April 19, 2012
Guantánamo Trials Should Be Open—A Commentary by David Schulz ’78
The following commentary was published in The New York Times on April 19, 2012.
Guantánamo Trials Should Be Open
By David Schulz ’78
Last week I stood before a military judge at Guantánamo Bay to argue that the press and public had a constitutional right to observe the proceedings of military commissions. It is an argument I’ve made scores of times on behalf of news organizations objecting to closed proceedings in criminal and civil trials, but this was the first time that a military commission — part of a system of tribunals created in 2006 to try terrorism suspects — agreed to hear such arguments from the press.
Whether this marks a new openness, or is another in a long line of false starts, remains to be seen. But the government has a real opportunity to show its commitment to the rule of law by acknowledging that the public’s First Amendment rights apply at Guantánamo. The values served by open criminal proceedings — public acceptance of the verdict, accountability for lawyers and judges, and democratic oversight of our government institutions — apply there with particular urgency.

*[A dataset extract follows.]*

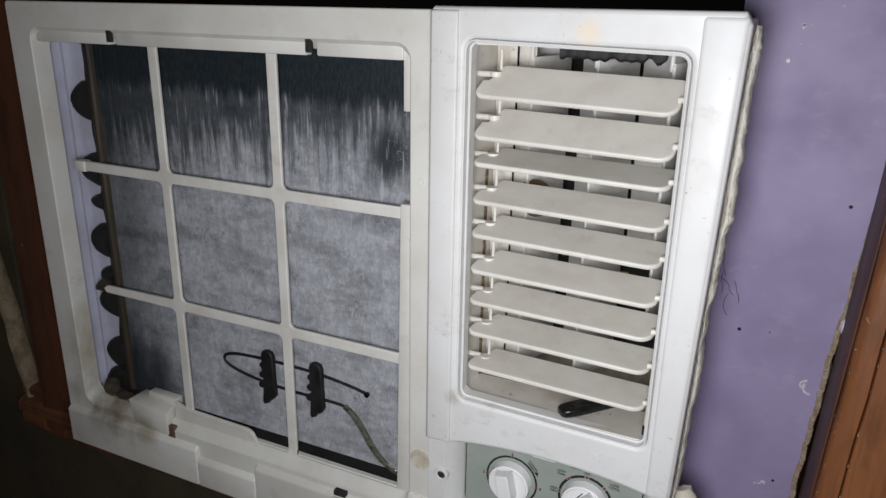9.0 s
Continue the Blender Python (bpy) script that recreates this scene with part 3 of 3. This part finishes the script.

The controversy over public access to the Guantánamo trials has come to a head in the prosecution of Abd al-Rahim al-Nashiri, accused of masterminding the 2000 attack on the Navy destroyer Cole. Mr. Nashiri’s lawyers want to meet with him unshackled, asserting that shackling brings back memories of torture and interferes with his ability to assist in preparing his defense. They proposed to call both Mr. Nashiri and a psychologist to testify in support of their request.
The government still considers its interrogation techniques “classified information.” Under this logic, Mr. Nashiri’s own testimony about his own treatment must be kept secret.

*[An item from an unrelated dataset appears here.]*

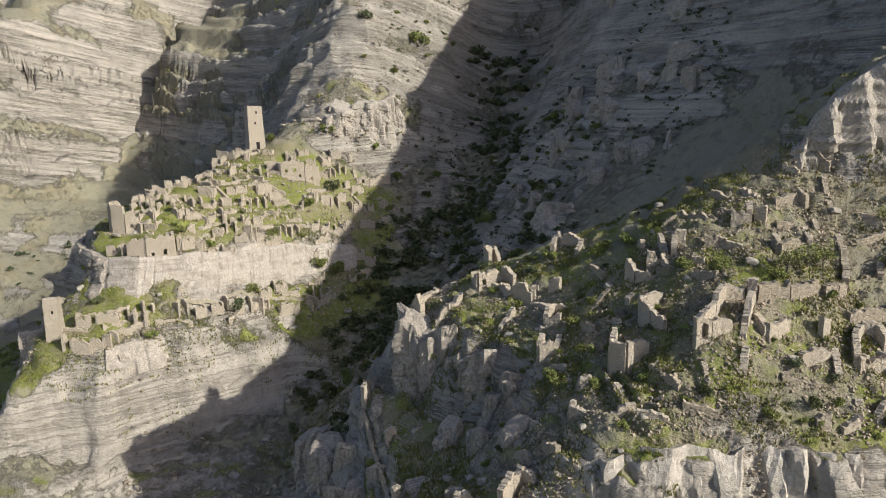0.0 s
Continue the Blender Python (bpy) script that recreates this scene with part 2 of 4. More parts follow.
def strata(x, y, z, size, length, seed):
    """Beds of rock standing proud of one another, each broken into blocks, with recessed joints between them."""
    t = z / size + 0.3 * noise2(x / 90, y / 90, seed + 1)
    t = t + 0.3 * np.sin(t * 2.1)
    i = np.floor(t)
    f = t - i
    k = i.astype(np.int64)
    own = lattice(k, k * 0, k * 0, seed)
    blocks = noise2(x / length + 37.7 * i, y / length - 19.3 * i, seed + 2)
    blocks = 0.3 * blocks + 0.7 * np.round(blocks * 2.2) / 2.2
    seam = 1 - ramp(np.minimum(f, 1 - f), 0.03, 0.17)
    return 0.5 * own + 0.7 * blocks - 0.8 * seam


def near(x, y):
    """1 on the spur with the ruins near by, 0 beyond the gorge."""
    return ramp(x * 0.55 - (y - 118) , -18, 10) * ramp(x, -40, -12)


def village(x, y):
    """1 on the slopes of the old village across the gorge."""
    return ramp(x, -104, -94) * (1 - ramp(x, -22, -8)) * ramp(y - x * 0.62, 199, 206) * (1 - ramp(y, 232, 246))


def height(x, y):
    """Height of the ground and how rocky it is."""
    x, y = np.asarray(x, float), np.asarray(y, float)
    n, far = near(x, y), ramp(y, 255, 330)
    amp = 0.8 + 1.2 * (1 - n) + 0.4 * far
    big = 1 + 1.3 * far
    wx = amp * (noise2(x / (11 * big), y / (11 * big), 3) + (0.5 - 0.3 * far) * noise2(x / (4.6 * big), y / (4.6 * big), 4))
    wy = amp * (noise2(x / (11 * big), y / (11 * big), 5) + (0.5 - 0.3 * far) * noise2(x / (4.6 * big), y / (4.6 * big), 6))
    h = land(x + wx, y + wy)
    e = 2.5
    steep = np.hypot(land(x + wx + e, y + wy) - land(x + wx - e, y + wy), land(x + wx, y + wy + e) - land(x + wx, y + wy - e)) / (2 * e)
    rock = np.clip(ramp(steep, 0.6, 1.15) + 0.3 * fbm2(x, y, 26, 3, 20) * (1 - n) * (0.4 + ramp(steep, 0.3, 0.6)), 0, 1)
    v = village(x, y)
    low = (1 - n) * (1 - v)
    sunk = dip(x, y)
    broken = ramp(fbm2(x, y, 16, 3, 27), -0.5, 0.35)
    h = h + low * ((0.35 + 0.65 * rock) * far * beds(h + sunk, x, y, 15.0, 0.3) * 1.0 + rock * broken * (beds(h + sunk, x, y, 7.0, 0.35) * 0.45 + beds(h + sunk + 1.3, x, y, 3.1, 0.4) * 0.6))
    side = low * ramp(-x, 108, 122) * ramp(y, 190, 230) * (1 - far)
    h = h + side * ramp(fbm2(x, y, 40, 3, 87), -0.3, 0.3) * beds(h + 0.06 * x, x, y, 6.0, 0.3) * 0.8
    terraces = low * ramp(-x, 42, 52) * ramp(-y, -164, -154) * ramp(x, -104, -98)
    h = h + terraces * beds(h + 0.8 * fbm2(x, y, 20, 2, 74), x, y, 3.0, 0.4) * 0.75
    h = h + v * beds(h, x, y, 2.9, 0.5) * 0.8 * (1 - ramp(steep, 0.7, 1.1))
    h = h + n * beds(h + 1.6 * fbm2(x, y, 9, 2, 71), x, y, 2.6, 0.4) * 0.6 * ramp(fbm2(x, y, 8, 2, 72), -0.35, 0.4)
    h = h + fbm2(x, y, 6, 4, 31) * (0.3 + 0.4 * n + 0.8 * rock * (1 - n) + 0.8 * far * rock) + low * (0.5 + rock) * 1.5 * fbm2(x, y, 15, 2, 33)
    ridged = 1 - np.abs(fbm2(x, y, 5.5, 3, 83))
    h = h + n * rock * 1.7 * (ridged - 0.6) * ramp(-x, -24, -14)
    h = h + n * (0.42 * fbm2(x, y, 1.6, 2, 81) - 0.25 * fbm2(x, y, 6, 2, 31))
    h = h + (1 - n) * (1 - v) * 0.35 * fbm2(x, y, 3.2, 2, 85)
    return h, rock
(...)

But so much is already known about Mr. Nashiri’s interrogation that a secret proceeding on its psychological impact is unwarranted. A report, prepared in 2004 by the inspector general for the Central Intelligence Agency and partly released in 2009, disclosed that Mr. Nashiri had been waterboarded twice, threatened with use of a handgun and a power drill, and held in stress positions that could have dislocated his arms from his shoulders. What real threat would justify preventing the public from hearing his first-person account of this interrogation?

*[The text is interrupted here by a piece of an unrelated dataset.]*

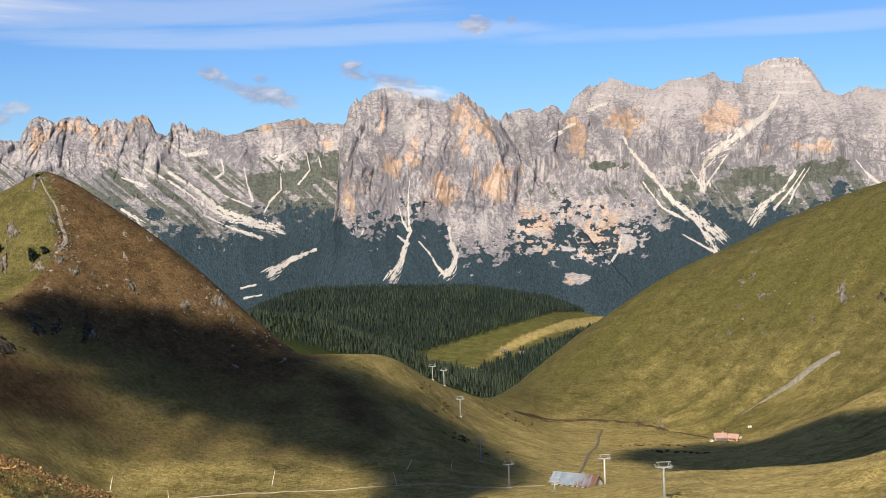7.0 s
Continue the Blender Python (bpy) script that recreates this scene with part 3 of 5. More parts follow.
def mountain(name, label, crest, base, near, back, step, treeline, seed, jag=0.05, relief=1.0, turfed=0.0, runs=(), warm_at=(), profile=(), wall=-1.0, apron=-9.0, slant=0.7, ease=(90, 91, 0), broken=(90, 91, 0, 1), haze_tint=0.0, turf_at=(), pale_at=(), meadow_at=(), red_at=(), fronts=(), prow=(), blocky=((-90, 1), (90, 1)), strata=1.0, warmth=0.0, wood_at=(), cap=90.0):
    """A rocky range: skyline knots of bearing and rise; profile: shares of height and depth from the foot at a near distance to the crest farther back; fronts: rock steps standing forward under a line; prow: a mass standing forward on one side of a line."""
    b = np.arange(crest[0][0], crest[-1][0] + step / 2, step)
    sky_line = np.interp(b, [k[0] for k in crest], [k[1] for k in crest])
    teeth = 0.55 + 0.9 * smooth(fbm(b * 0.35, b * 0 + seed, 3, 0.5, seed + 2), -0.25, 0.25)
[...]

In May 2010, four journalists were expelled from Guantánamo for reporting the name of the chief interrogator of a terrorism suspect, Omar Khadr — even though the interrogator had sought out the press years earlier to tell his story. After an uproar, the Pentagon’s top lawyer, Jeh C. Johnson, facilitated the reinstatement of the reporters on their promise that they would abide by rules governing the commissions, and then set out to revise the rules. Under new rules announced in September, reporters may now make their objections to secrecy to the presiding judge in writing. The decision to hear my argument in person by the top judge in the Nashiri case, Col. James L. Pohl, was an important step forward.
The motion for access, which was filed by 10 news organizations (including The New York Times, a client of mine), argues that the First Amendment obliges that Mr. Nashiri’s testimony be taken in an open courtroom. Under the Constitution, the fact that a specific piece of information might technically be “classified” should not be sufficient to close a hearing if the information is already known to the public (and easily found on the Internet).
On April 11, Colonel Pohl granted Mr. Nashiri’s motion for unshackled visits without taking testimony, so he sidestepped, for now, a decision on the standard that will govern requests to close proceedings at the Guantánamo trials. But the issue will undoubtedly return, and the military’s commitment to openness will again be tested.
In recent weeks the lead prosecutor for the military commissions, Brig. Gen. Mark S. Martins, has made the case that military tribunals are uniquely suited for the prosecution of a narrow class of terrorism suspects and that the use of these tribunals should be recognized as consistent with commitment to the rule of law. But the world will never accept the Guantánamo verdicts if significant testimony is closed for fear of embarrassment over detainee mistreatment.
The thought of a Guantánamo defendant taking the stand to testify about his treatment, in his own words, may not be appealing for many reasons. But we must be prepared to lay out all the facts, wherever they lead, if we are to demonstrate to the world that the verdicts ultimately rendered at Guantánamo are justifiable, however they turn out.
As Chief Justice Warren E. Burger observed in 1980, on the importance of the Constitution’s protection of public access to the courts: “People in an open society do not demand infallibility from their institutions, but it is difficult for them to accept what they are prohibited from observing.”
David A. Schulz is a First Amendment lawyer and a lecturer at Yale Law School.